Les crises post-électorales, symptômes d’un mal plus profond
D’autres crises post-électorales emblématiques marquent l’histoire récente de l’Afrique. Au Kenya, en 2007-2008, les élections présidentielles ont déclenché des violences politico-ethniques d’une rare intensité, faisant environ 1 300 morts et plus de 600 000 déplacés. Cette crise a révélé l’exploitation des divisions ethniques à des fins électorales. En Côte d’Ivoire, entre 2010 et 2011, le refus de Laurent Gbagbo de reconnaître la victoire d’Alassane Ouattara a plongé le pays dans une guerre civile ayant causé plus de 3 000 morts. Le Togo a également connu des drames similaires : en 2005, les violences post-électorales ont entraîné la mort de près de 500 personnes, dont des enfants, selon Amnesty International. Ces exemples montrent que les processus électoraux peuvent, en l’absence de mécanismes crédibles, dégénérer en crises humanitaires.
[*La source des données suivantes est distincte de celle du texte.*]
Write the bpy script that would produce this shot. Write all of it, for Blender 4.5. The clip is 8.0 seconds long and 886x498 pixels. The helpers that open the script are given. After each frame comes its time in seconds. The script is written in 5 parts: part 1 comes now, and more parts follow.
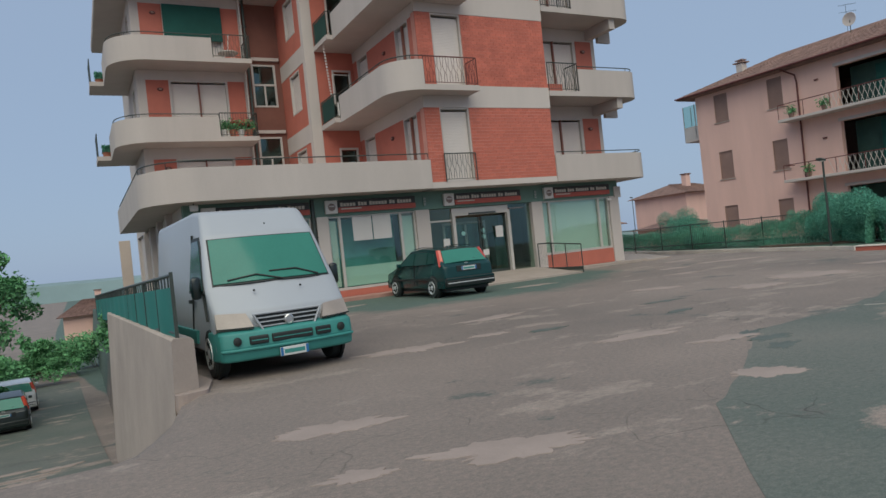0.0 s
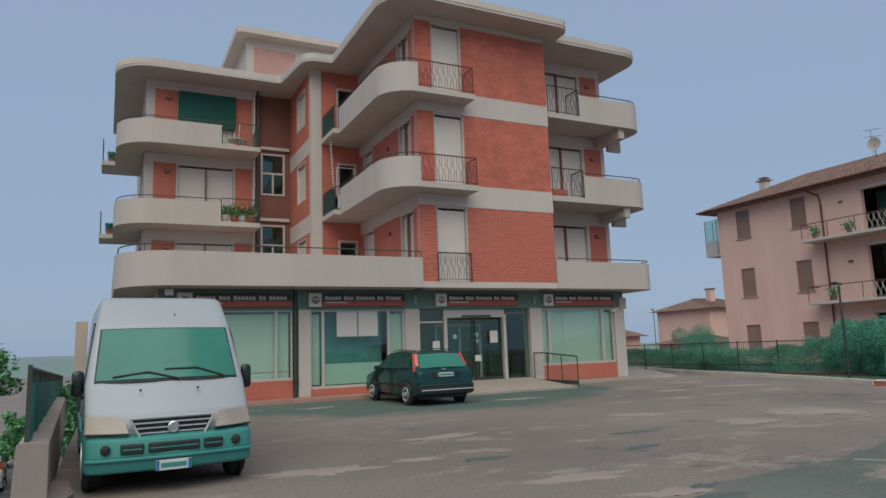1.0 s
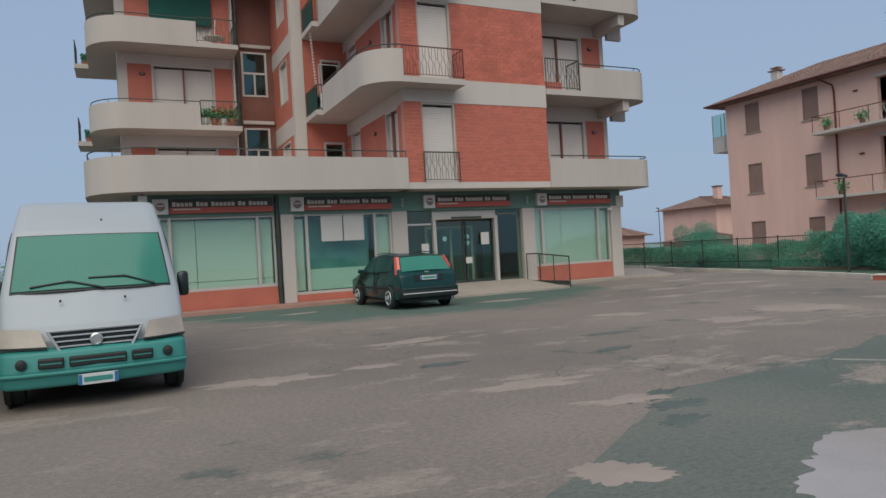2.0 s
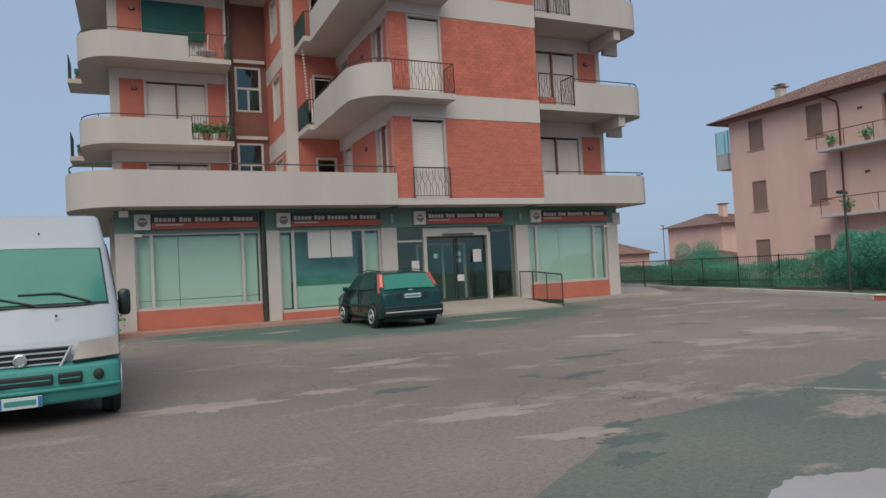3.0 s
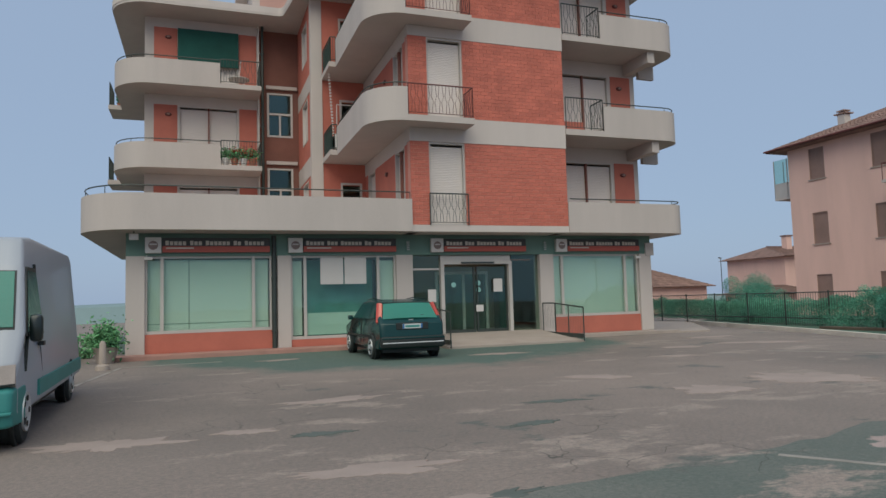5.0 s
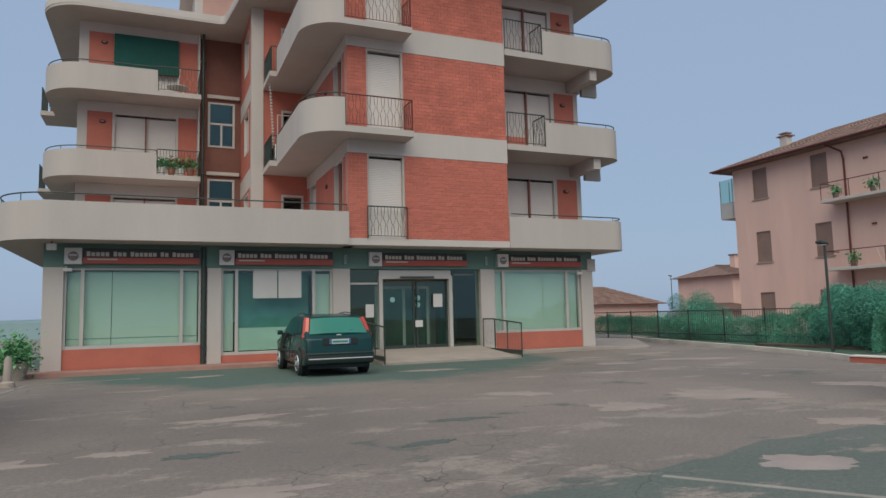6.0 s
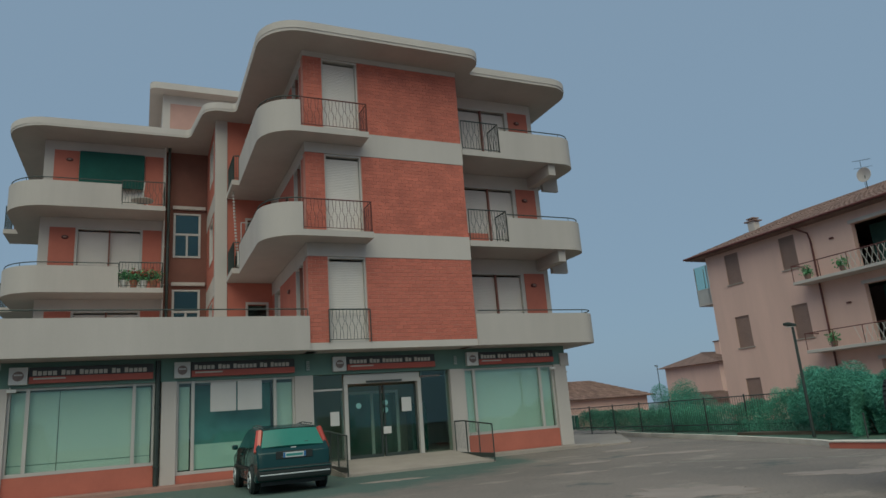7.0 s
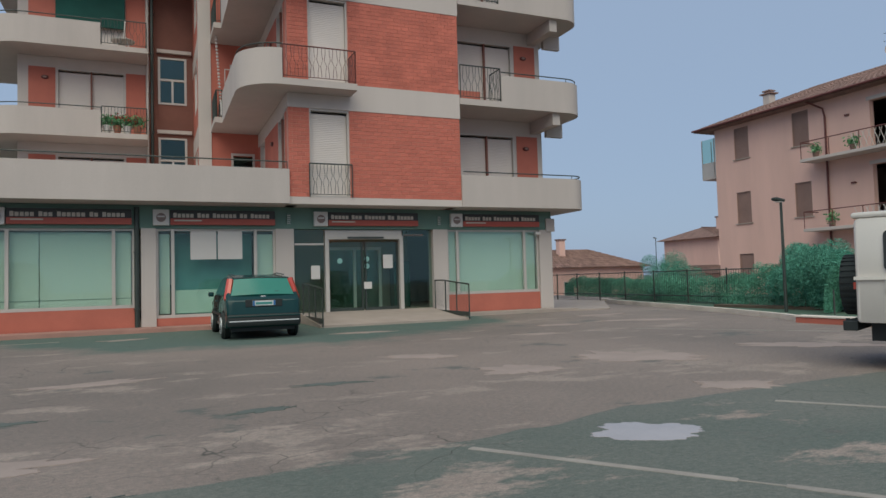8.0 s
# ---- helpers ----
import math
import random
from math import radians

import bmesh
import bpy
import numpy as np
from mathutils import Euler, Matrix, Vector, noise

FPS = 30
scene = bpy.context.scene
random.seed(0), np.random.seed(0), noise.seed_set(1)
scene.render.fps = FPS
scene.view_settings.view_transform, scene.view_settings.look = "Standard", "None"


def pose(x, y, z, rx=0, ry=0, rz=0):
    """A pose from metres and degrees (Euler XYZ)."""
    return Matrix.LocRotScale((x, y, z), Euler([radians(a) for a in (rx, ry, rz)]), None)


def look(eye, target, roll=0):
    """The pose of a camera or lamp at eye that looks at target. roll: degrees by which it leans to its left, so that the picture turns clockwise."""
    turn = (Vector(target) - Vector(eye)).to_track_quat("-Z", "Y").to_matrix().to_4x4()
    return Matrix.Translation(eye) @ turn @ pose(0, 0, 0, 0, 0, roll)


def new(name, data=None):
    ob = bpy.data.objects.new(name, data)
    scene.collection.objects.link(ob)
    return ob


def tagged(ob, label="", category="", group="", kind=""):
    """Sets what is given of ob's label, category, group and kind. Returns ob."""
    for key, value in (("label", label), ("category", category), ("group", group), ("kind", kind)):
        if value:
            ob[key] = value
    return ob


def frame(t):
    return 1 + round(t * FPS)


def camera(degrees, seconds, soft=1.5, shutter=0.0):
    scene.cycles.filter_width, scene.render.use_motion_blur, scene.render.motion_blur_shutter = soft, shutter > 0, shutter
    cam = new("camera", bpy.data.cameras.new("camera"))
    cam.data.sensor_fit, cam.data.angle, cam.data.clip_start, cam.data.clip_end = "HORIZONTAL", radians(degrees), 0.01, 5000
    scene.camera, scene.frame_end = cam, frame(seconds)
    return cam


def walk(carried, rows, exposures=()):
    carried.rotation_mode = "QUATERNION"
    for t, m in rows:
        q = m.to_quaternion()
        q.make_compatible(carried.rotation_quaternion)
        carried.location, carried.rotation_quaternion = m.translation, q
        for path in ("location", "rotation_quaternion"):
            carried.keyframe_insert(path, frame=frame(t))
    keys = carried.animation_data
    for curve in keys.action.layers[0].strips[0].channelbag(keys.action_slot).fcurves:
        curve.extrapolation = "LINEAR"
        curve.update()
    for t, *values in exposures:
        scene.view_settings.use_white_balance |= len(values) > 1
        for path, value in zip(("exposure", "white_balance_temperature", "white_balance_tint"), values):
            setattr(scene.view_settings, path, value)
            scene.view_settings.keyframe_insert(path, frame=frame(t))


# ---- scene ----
cam = camera(66.4, 8.0)
PATH = [
    (0, (0.106, -0.301, 1.396), (1.169, 1.671, 1.396), -6.0),
    (0.5, (0.991, -0.28, 1.411), (1.802, 1.547, 1.465), -3.2),
    (1, (1.739, -0.006, 1.463), (2.729, 1.977, 1.791), -2.1),
    (1.5, (2.3, 0.137, 1.353), (3.3, 2.141, 1.375), -4.3),
    (1.7, (2.49, 0.267, 1.384), (3.47, 2.28, 1.389), -4.1),
    (2.8, (3.340, 0.550, 1.410), (4.277, 2.584, 1.458), -1.5),
    (3, (3.492, 0.596, 1.379), (4.33, 2.411, 1.443), -3.0),
    (3.5, (3.843, 0.465, 1.34), (4.51, 2.592, 1.556), -0.2),
    (4, (4.199, 0.572, 1.401), (4.773, 2.736, 1.483), -4.7),
    (4.5, (4.641, 0.654, 1.417), (5.326, 2.783, 1.551), -3.5),
    (5.8, (5.78, 0.838, 1.312), (6.584, 2.919, 1.508), -0.2),
    (6, (5.921, 0.815, 1.325), (6.793, 2.866, 1.546), -1.4),
    (6.5, (6.307, 0.837, 1.3), (7.234, 2.808, 1.823), -3.8),
    (7, (6.727, 0.829, 1.309), (7.631, 2.804, 1.852), -4.4),
    (7.5, (7.209, 0.78, 1.256), (8.18, 2.762, 1.63), -2.5),
    (8, (7.653, 0.896, 1.196), (8.531, 2.953, 1.299), -1.6),
]
EXPOSURES = [(0.0, 0.07, 6350, -7.0), (1.0, 0.0, 6350, -7.0), (3.0, 0.17, 6350, -7.0), (3.5, 0.08, 6350, -7.0), (4.0, 0.02, 6350, -7.0), (4.5, 0.08, 6350, -7.0), (6.0, 0.11, 6350, -7.0), (6.5, -0.2, 6250, -15.0), (7.0, -0.33, 6200, -18.0), (7.5, -0.38, 6200, -18.0), (8.0, 0.06, 6350, -7.0)]
walk(cam, [(t, look(eye, target, roll)) for t, eye, target, roll in PATH], EXPOSURES)

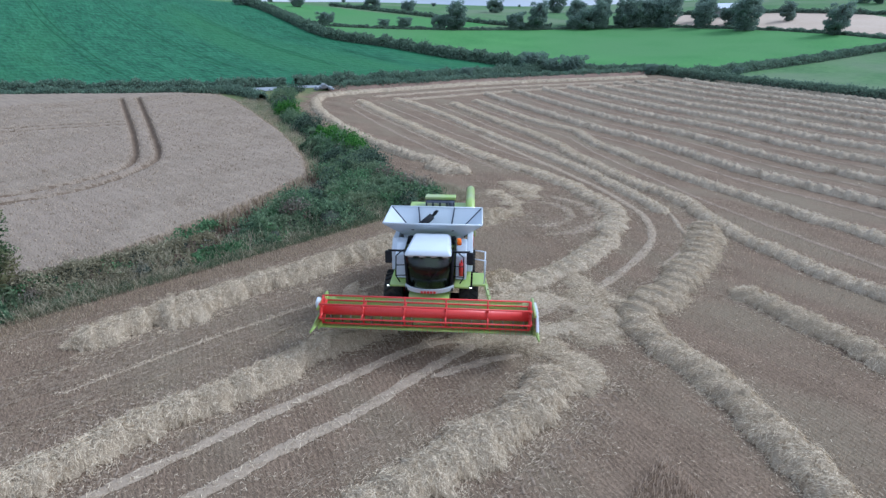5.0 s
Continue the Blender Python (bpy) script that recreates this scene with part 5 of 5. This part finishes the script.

Les violences post-électorales en Afrique trouvent leurs racines dans des problèmes structurels communs. Les élections sont souvent perçues comme inéquitables, alimentant un sentiment d’injustice. Les divisions ethniques et régionales, exacerbées par des politiques clientélistes, deviennent des lignes de front lors des scrutins. La faiblesse des institutions électorales et judiciaires empêche la résolution pacifique des différends, tandis que les groupes armés profitent des périodes de trouble pour étendre leur influence. Ces dynamiques montrent que les crises post-électorales ne sont pas simplement des accidents, mais des symptômes d’un mal plus profond.
La démocratie comme pacte social, ancré dans le respect et la tolérance
Pour éviter que les élections ne deviennent des champs de bataille, il est urgent de mettre en œuvre des réformes. Renforcer la transparence électorale, en assurant l’indépendance des organes de supervision et la présence d’observateurs internationaux crédibles, est une priorité. Il est également essentiel de promouvoir une éducation civique valorisant le dialogue et la résolution pacifique des conflits. Les gouvernements doivent intégrer les populations marginalisées dans leurs projets de gouvernance pour réduire les frustrations. Enfin, la création de mécanismes institutionnels solides pour arbitrer les différends électoraux est indispensable.
Les exemples du Mozambique, du Sahel et des crises passées montrent que les violences post-électorales ne sont pas une fatalité. Elles sont le produit d’institutions faibles et de fractures sociales mal gérées. Pour construire un avenir démocratique apaisé, l’Afrique doit réinventer ses processus électoraux, promouvoir une gouvernance inclusive et renforcer la confiance dans ses institutions. La démocratie, loin d’être un simple rituel électoral, doit devenir un véritable pacte social, ancré dans le respect et la tolérance.